PROBLEM TO SOLVE =>
Copy each line that contains the word "parts".

3D scene code data =>
----------

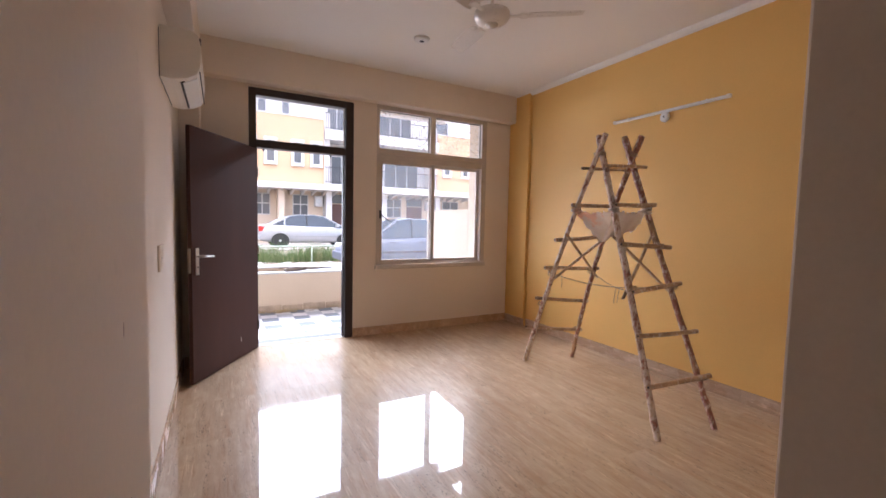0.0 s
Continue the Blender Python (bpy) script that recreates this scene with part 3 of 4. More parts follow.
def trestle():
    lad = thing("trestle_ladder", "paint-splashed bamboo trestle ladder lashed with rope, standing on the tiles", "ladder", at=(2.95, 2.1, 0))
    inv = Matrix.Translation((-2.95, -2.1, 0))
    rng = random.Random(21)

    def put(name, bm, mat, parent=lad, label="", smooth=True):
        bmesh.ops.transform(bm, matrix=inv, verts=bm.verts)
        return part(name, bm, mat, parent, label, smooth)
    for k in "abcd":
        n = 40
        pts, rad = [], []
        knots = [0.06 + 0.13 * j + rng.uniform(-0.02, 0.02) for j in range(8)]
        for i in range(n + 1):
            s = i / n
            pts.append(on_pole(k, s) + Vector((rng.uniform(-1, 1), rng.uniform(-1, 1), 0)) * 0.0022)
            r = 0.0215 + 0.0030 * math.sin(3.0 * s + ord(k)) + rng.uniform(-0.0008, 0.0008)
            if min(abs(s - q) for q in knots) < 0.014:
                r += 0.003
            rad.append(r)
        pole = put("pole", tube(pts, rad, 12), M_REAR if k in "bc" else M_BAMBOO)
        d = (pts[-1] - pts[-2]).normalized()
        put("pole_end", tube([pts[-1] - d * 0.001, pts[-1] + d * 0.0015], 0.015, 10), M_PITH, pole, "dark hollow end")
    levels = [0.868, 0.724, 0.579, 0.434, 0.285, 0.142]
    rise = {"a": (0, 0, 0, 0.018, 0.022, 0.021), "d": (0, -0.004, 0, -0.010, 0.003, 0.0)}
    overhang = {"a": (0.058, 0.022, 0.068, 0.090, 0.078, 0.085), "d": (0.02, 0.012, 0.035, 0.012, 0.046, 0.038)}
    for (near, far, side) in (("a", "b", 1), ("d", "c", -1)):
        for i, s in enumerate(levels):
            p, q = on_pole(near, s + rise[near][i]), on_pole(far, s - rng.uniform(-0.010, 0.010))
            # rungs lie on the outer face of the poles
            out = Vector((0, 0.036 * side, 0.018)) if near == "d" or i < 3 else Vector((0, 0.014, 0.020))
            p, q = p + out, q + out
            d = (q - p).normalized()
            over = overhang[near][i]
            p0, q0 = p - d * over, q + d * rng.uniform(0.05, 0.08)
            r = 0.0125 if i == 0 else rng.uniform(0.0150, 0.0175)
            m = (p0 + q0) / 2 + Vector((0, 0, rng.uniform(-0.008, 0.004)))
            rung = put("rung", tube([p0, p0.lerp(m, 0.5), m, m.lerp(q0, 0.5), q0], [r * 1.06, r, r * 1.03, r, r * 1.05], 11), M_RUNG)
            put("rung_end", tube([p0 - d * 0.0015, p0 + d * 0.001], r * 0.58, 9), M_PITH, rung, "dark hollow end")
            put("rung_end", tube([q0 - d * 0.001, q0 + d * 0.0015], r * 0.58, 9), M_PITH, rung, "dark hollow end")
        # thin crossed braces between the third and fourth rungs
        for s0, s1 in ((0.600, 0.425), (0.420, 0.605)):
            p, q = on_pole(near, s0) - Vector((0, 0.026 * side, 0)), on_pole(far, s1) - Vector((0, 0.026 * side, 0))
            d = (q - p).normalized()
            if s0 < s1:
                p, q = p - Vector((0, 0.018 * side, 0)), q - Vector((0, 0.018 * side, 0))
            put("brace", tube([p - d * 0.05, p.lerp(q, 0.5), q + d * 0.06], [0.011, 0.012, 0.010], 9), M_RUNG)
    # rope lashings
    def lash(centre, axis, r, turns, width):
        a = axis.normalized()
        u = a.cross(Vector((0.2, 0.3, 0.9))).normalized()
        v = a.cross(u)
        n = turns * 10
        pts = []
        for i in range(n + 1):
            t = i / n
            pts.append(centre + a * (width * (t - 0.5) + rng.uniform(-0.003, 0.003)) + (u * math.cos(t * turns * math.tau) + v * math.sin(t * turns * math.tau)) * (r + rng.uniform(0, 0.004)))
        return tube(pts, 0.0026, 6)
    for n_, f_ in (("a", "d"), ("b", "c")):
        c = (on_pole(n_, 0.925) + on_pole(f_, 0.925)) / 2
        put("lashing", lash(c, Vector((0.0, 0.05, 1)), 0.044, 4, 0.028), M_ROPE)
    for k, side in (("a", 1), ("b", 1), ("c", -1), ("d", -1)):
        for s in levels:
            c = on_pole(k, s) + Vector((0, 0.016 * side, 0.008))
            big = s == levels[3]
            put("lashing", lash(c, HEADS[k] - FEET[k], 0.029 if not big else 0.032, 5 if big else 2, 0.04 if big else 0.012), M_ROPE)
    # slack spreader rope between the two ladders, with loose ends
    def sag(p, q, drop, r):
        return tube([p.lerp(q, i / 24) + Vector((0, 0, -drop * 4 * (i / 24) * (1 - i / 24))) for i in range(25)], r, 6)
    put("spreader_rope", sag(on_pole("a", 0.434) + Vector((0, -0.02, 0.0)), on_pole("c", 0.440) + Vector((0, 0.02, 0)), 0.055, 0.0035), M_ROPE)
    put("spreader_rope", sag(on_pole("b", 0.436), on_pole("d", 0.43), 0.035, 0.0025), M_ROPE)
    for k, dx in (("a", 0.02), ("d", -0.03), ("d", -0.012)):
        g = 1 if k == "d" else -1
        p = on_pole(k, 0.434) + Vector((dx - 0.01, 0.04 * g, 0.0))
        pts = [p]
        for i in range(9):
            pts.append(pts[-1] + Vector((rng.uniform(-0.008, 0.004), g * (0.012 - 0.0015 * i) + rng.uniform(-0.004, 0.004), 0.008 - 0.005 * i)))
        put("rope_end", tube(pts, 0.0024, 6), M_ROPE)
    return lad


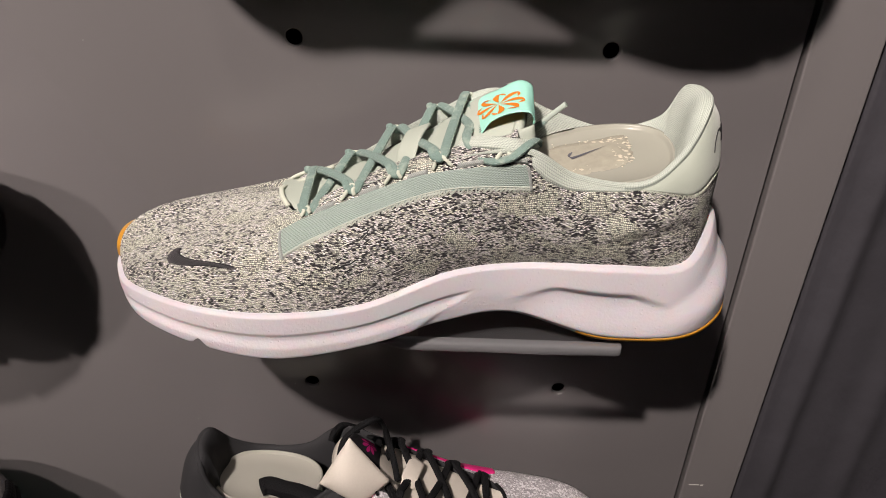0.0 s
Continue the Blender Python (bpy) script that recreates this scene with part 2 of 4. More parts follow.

----------

RESPONSE BELOW =>
Continue the Blender Python (bpy) script that recreates this scene with part 3 of 4. More parts follow.
Continue the Blender Python (bpy) script that recreates this scene with part 2 of 4. More parts follow.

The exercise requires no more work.